3.4. Energy Storage in the Systems

Theoretically, the thermal energy storage in the novel nanofluids consists of three parts: (1) the phase transition energy of the working fluid, (2) the energy change of the solid nanoparticles during heating, and (3) the desorption energy at the fluid–solid interface. The total energy change of the system during evaporation is regarded as the sum of the three energies. The total energy change in the G system (E_G) and the GO system (E_GO) are compared in

Table 2. The comparison of energy change in different systems.

Ratio	Value
EG/EWater	1.18
EGO/EWater	1.06

. Note that the energy change in the pure water system is designated as E_Water.
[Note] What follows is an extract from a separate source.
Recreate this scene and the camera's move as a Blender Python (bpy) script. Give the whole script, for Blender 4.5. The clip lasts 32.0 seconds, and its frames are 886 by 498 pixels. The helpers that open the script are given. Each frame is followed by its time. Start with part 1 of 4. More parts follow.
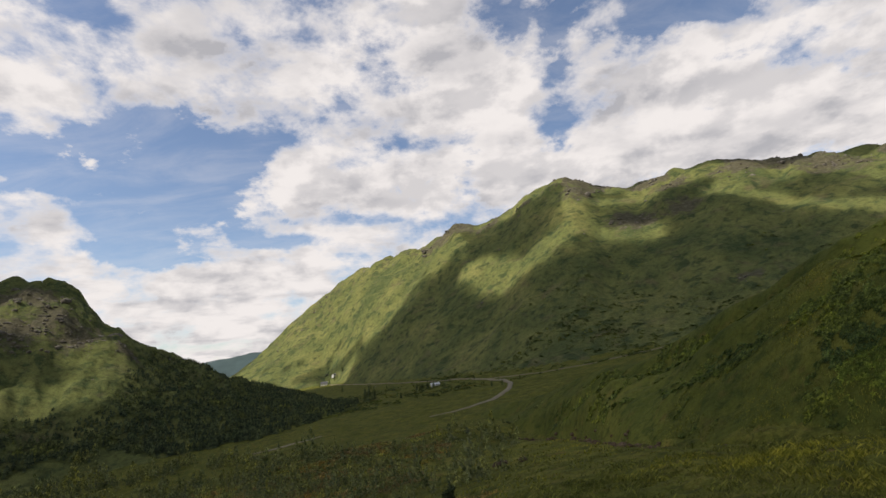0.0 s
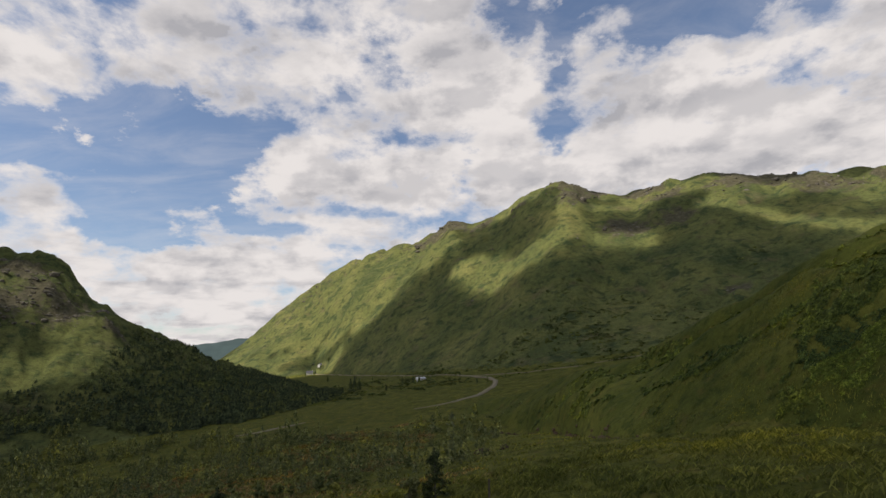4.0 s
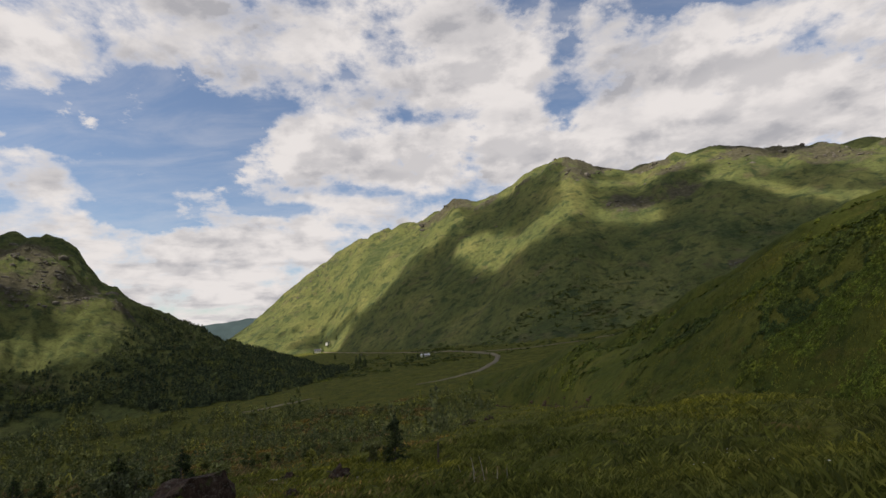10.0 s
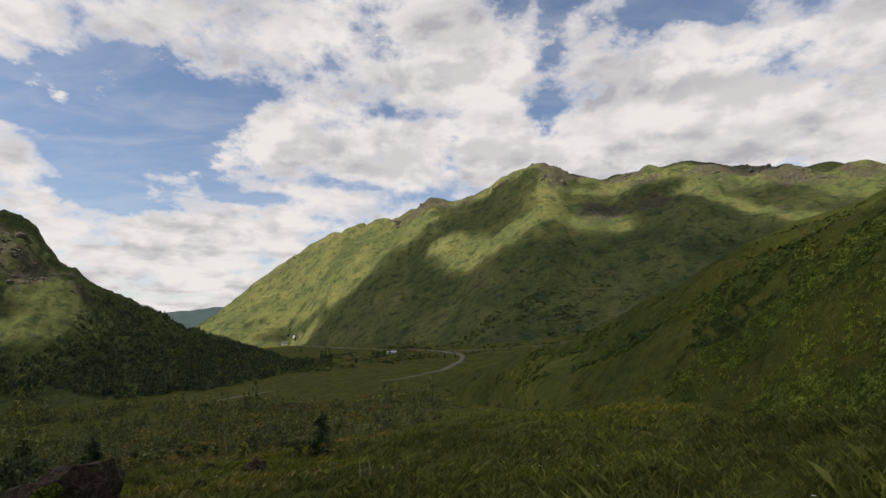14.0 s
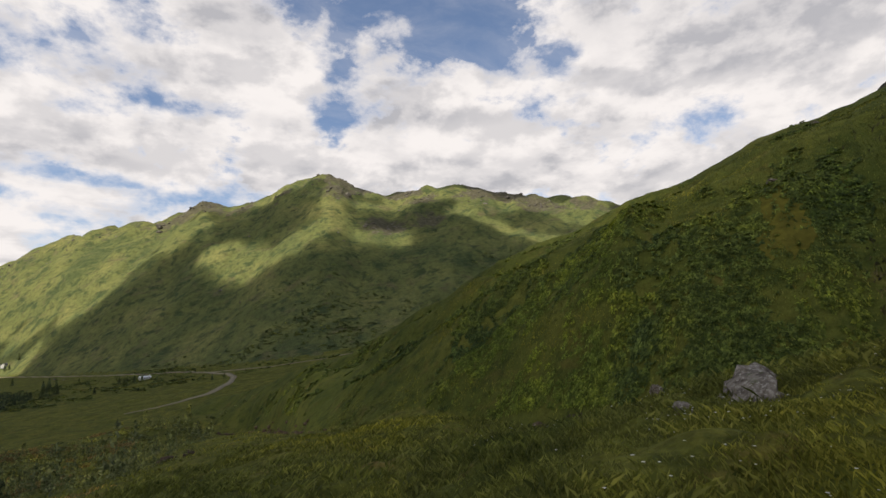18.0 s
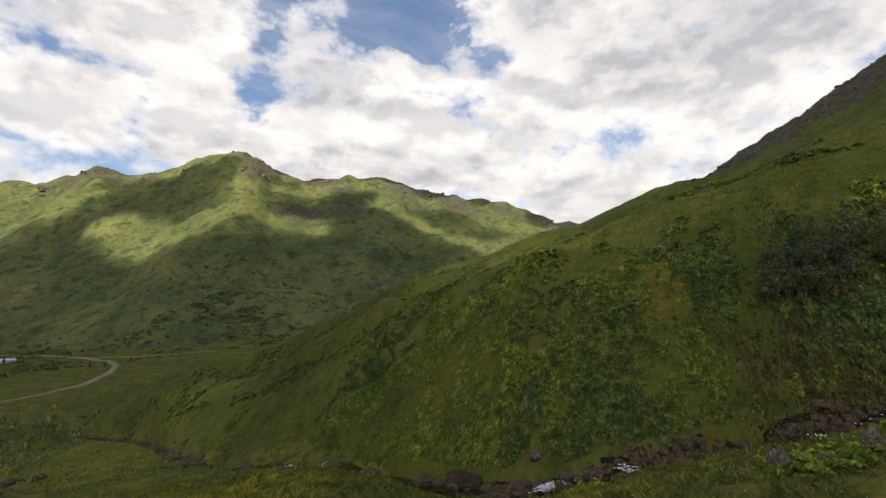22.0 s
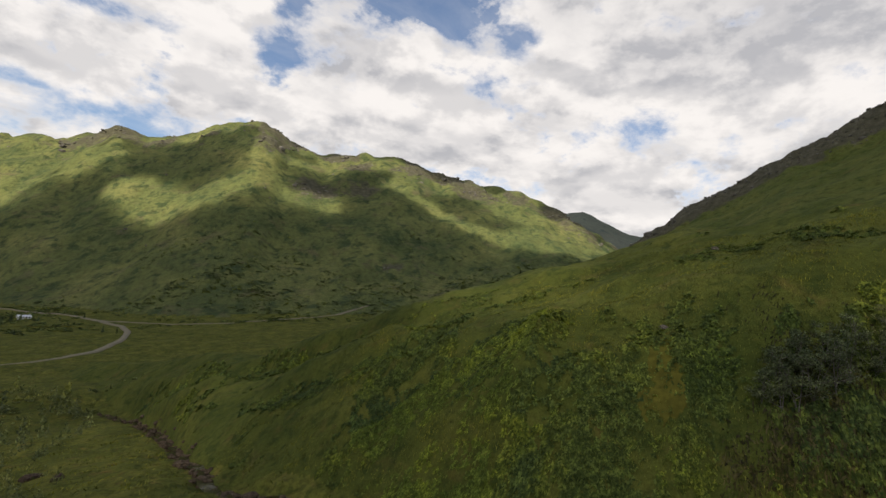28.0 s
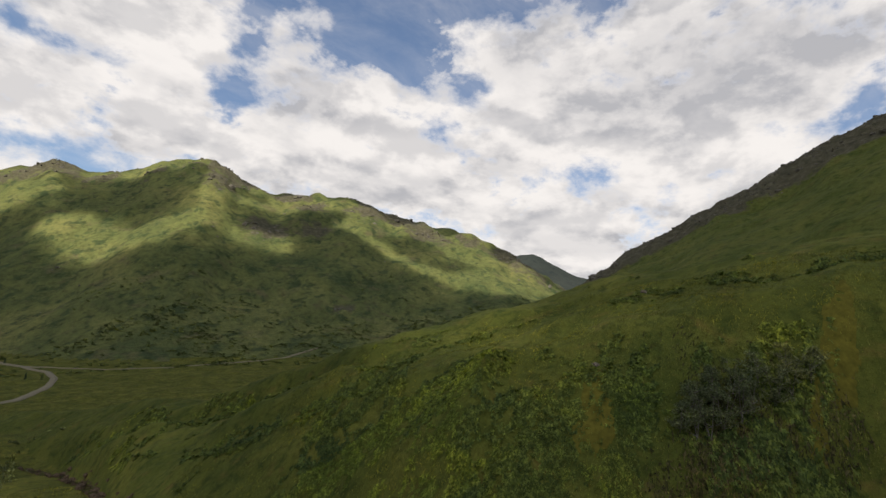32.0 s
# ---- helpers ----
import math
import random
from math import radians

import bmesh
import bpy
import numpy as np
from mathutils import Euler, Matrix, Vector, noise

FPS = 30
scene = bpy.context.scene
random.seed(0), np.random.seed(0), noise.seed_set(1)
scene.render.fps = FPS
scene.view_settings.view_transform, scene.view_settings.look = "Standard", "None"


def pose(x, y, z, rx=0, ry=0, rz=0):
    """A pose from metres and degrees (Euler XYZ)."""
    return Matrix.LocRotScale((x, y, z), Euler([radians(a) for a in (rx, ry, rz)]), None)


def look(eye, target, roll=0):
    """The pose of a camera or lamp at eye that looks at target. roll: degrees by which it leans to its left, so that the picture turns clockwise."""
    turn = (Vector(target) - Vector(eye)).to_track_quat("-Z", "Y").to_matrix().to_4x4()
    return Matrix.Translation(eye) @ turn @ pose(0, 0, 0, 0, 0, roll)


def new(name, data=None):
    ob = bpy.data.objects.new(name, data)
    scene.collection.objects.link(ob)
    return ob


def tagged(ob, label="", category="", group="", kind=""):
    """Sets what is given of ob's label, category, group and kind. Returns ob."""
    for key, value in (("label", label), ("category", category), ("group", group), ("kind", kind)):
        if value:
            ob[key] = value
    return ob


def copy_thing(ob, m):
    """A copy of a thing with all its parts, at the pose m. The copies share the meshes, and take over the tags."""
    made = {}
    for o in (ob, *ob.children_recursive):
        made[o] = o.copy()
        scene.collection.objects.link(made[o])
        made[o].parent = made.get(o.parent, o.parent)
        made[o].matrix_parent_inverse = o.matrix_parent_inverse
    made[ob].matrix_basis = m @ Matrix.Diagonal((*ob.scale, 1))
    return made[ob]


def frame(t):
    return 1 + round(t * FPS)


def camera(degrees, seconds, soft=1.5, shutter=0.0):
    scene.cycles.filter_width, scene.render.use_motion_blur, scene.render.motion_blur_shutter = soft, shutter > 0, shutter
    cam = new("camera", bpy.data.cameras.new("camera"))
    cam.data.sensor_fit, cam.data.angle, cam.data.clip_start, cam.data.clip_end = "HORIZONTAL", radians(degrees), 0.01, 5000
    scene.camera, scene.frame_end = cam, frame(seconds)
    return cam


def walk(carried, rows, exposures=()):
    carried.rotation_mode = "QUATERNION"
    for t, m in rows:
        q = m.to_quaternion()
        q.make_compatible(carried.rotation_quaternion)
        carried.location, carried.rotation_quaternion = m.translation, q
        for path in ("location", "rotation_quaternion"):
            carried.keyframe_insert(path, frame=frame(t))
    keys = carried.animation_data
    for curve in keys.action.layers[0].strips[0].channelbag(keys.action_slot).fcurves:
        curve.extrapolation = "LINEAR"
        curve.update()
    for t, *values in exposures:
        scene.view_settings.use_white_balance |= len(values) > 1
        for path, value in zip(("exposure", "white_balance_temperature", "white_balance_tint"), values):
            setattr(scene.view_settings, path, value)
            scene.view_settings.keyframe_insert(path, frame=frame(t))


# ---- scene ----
cam = camera(83.1, 32.0)

# seconds, eye, target, roll
PATH = [
    (0.0, (-1.40, 2.87, -2.19), (0.56, 100.54, 19.15), -5.36),
    (0.5, (-1.55, 2.77, -2.38), (2.23, 100.88, 16.64), 0.22),
    (1.0, (-1.69, 2.67, -2.58), (2.54, 100.69, 16.79), -1.18),
    (1.5, (-1.83, 2.56, -2.81), (2.19, 101.12, 13.61), 0.10),
    (2.0, (-1.94, 2.43, -3.07), (0.24, 100.43, 16.69), 1.01),
    (2.5, (-2.03, 2.27, -3.35), (-0.78, 100.64, 14.56), -0.04),
    (3.0, (-2.07, 2.07, -3.65), (-1.07, 100.66, 13.03), -1.31),
    (3.5, (-2.04, 1.84, -3.96), (-0.40, 100.08, 14.65), -1.07),
    (4.0, (-1.93, 1.56, -4.25), (1.39, 99.33, 16.51), -2.15),
    (4.5, (-1.73, 1.26, -4.52), (1.69, 100.11, 10.16), -4.09),
    (6.5, (-0.04, -0.21, -5.33), (2.68, 98.16, 12.42), -3.33),
    (7.0, (0.35, -0.45, -5.33), (4.24, 97.13, 16.20), -1.25),
    (7.5, (0.74, -0.63, -5.25), (3.86, 97.23, 15.12), -0.98),
    (8.0, (1.11, -0.75, -5.12), (4.09, 97.29, 14.34), -0.04),
    (8.5, (1.46, -0.83, -4.99), (5.93, 96.69, 16.70), -0.74),
    (9.0, (1.81, -0.87, -4.87), (6.52, 97.35, 13.33), -0.92),
    (9.5, (2.16, -0.90, -4.76), (4.59, 97.77, 11.31), -1.84),
    (10.0, (2.54, -0.94, -4.71), (4.33, 97.67, 11.77), -2.83),
    (10.5, (2.94, -1.01, -4.69), (5.54, 97.23, 13.81), -2.22),
    (11.0, (3.37, -1.11, -4.68), (8.49, 96.82, 14.89), 0.68),
    (11.5, (3.81, -1.23, -4.66), (7.75, 97.05, 13.36), -0.35),
    (12.0, (4.25, -1.38, -4.63), (7.23, 97.16, 12.16), 0.13),
    (12.5, (4.69, -1.56, -4.59), (9.08, 96.01, 16.90), 0.49),
    (13.0, (5.15, -1.73, -4.55), (10.40, 97.01, 10.36), -0.61),
    (13.5, (5.62, -1.90, -4.56), (12.30, 96.51, 11.90), -0.29),
    (15.5, (7.57, -2.07, -4.84), (13.55, 96.76, 9.22), 0.29),
    (16.0, (7.85, -1.89, -4.78), (13.71, 96.78, 10.39), 0.39),
    (16.5, (8.06, -1.64, -4.65), (22.42, 96.47, 8.33), 0.11),
    (17.0, (8.23, -1.38, -4.45), (37.62, 92.89, 11.34), -0.68),
    (17.5, (8.39, -1.14, -4.20), (40.50, 92.72, 8.32), 0.19),
    (18.0, (8.58, -0.98, -3.88), (55.60, 85.56, 13.42), -2.79),
    (18.5, (8.84, -0.97, -3.48), (71.32, 75.12, 14.04), -3.85),
    (19.0, (9.18, -1.12, -2.96), (71.63, 75.97, 9.59), -0.13),
    (19.5, (9.57, -1.36, -2.27), (71.66, 75.92, 10.89), 0.68),
    (20.0, (9.94, -1.59, -1.41), (69.99, 77.48, 10.46), 0.96),
    (20.5, (10.23, -1.75, -0.50), (71.63, 76.51, 9.78), 3.94),
    (21.0, (10.41, -1.81, 0.39), (70.85, 77.11, 11.32), -0.84),
    (21.5, (10.50, -1.80, 1.22), (69.79, 77.19, 16.90), -1.28),
    (22.0, (10.52, -1.76, 2.04), (71.25, 76.16, 17.58), 0.52),
    (22.5, (10.50, -1.71, 2.85), (68.16, 79.57, 11.12), 0.65),
    (23.0, (10.44, -1.69, 3.67), (66.28, 78.45, 25.13), 2.22),
    (23.5, (10.33, -1.68, 4.53), (67.14, 76.70, 29.60), 2.84),
    (24.0, (10.20, -1.73, 5.46), (68.26, 76.06, 29.50), 2.93),
    (24.5, (10.03, -1.83, 6.44), (70.42, 74.93, 27.91), 2.81),
    (25.0, (9.83, -2.00, 7.45), (69.54, 76.95, 21.61), 6.06),
    (25.5, (9.58, -2.24, 8.42), (69.48, 77.00, 19.98), 5.22),
    (27.5, (8.16, -3.67, 11.73), (66.20, 76.13, 27.94), 3.68),
    (28.0, (7.79, -3.96, 12.35), (67.43, 75.52, 23.58), 5.08),
    (28.5, (7.42, -4.22, 12.83), (67.99, 74.59, 23.77), 3.92),
    (29.0, (7.06, -4.50, 13.13), (66.79, 74.32, 27.95), 4.38),
    (29.5, (6.73, -4.82, 13.23), (65.83, 73.73, 31.59), 2.92),
    (30.0, (6.41, -5.20, 13.16), (64.81, 73.58, 32.72), 2.90),
    (30.5, (6.12, -5.68, 12.98), (64.84, 73.23, 31.02), 2.26),
    (31.0, (5.86, -6.27, 12.73), (68.23, 70.23, 28.79), 3.62),
    (31.5, (5.61, -6.94, 12.45), (70.30, 67.14, 30.54), 2.88),
    (32.0, (5.37, -7.66, 12.15), (70.81, 65.25, 32.22), 4.74),
]
walk(cam, [(t, look(eye, target, roll)) for t, eye, target, roll in PATH], [(0, 0.0, 6700, 14), (2, -0.12, 6700, 14), (9, -0.14, 6700, 14), (13, -0.1, 6700, 14), (16, 0.02, 6700, 14), (19, 0.16, 6700, 13),
     (21, 0.30, 6700, 12), (23, 0.22, 6700, 12), (24, 0.12, 6700, 12), (25, 0.0, 6700, 12), (28, 0.12, 6700, 12), (30, 0.1, 6700, 12), (32, 0.08, 6700, 12)])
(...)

The results show that both the G system and GO system can store more energy than the pure water system, and the G system can store more energy than the GO system. This is because hydroxyl groups in grapheme-oxide can reduce the adsorption capacity between the sheet of grapheme-oxide and water molecules, which results in lower desorption energy at the fluid–solid interface.

4. Conclusions

The rapid evaporation processes of water molecules on the graphene and graphene-oxide sheets were studied by molecular dynamics in this paper. The results draw the following conclusions:

The water molecules in the water/graphene system evaporate faster than that in the water/graphene-oxide system. The water molecules are denser in the water/graphene-oxide system. The Leidenfrost phenomenon can be observed in the water/graphene-oxide system, which is caused by hydroxyl groups on the surface of graphene-oxide. The hydroxyl groups also result in the disorder arrangement of the oxygen atoms in water molecules in the water/graphene-oxide system. Both the water/graphene system and the water/graphene-oxide system can store more energy than the pure water system. However, the existence of hydroxyl groups will reduce the desorption energy at the fluid–solid interface and result in less energy storage in the water/graphene-oxide system than that in the water/graphene system.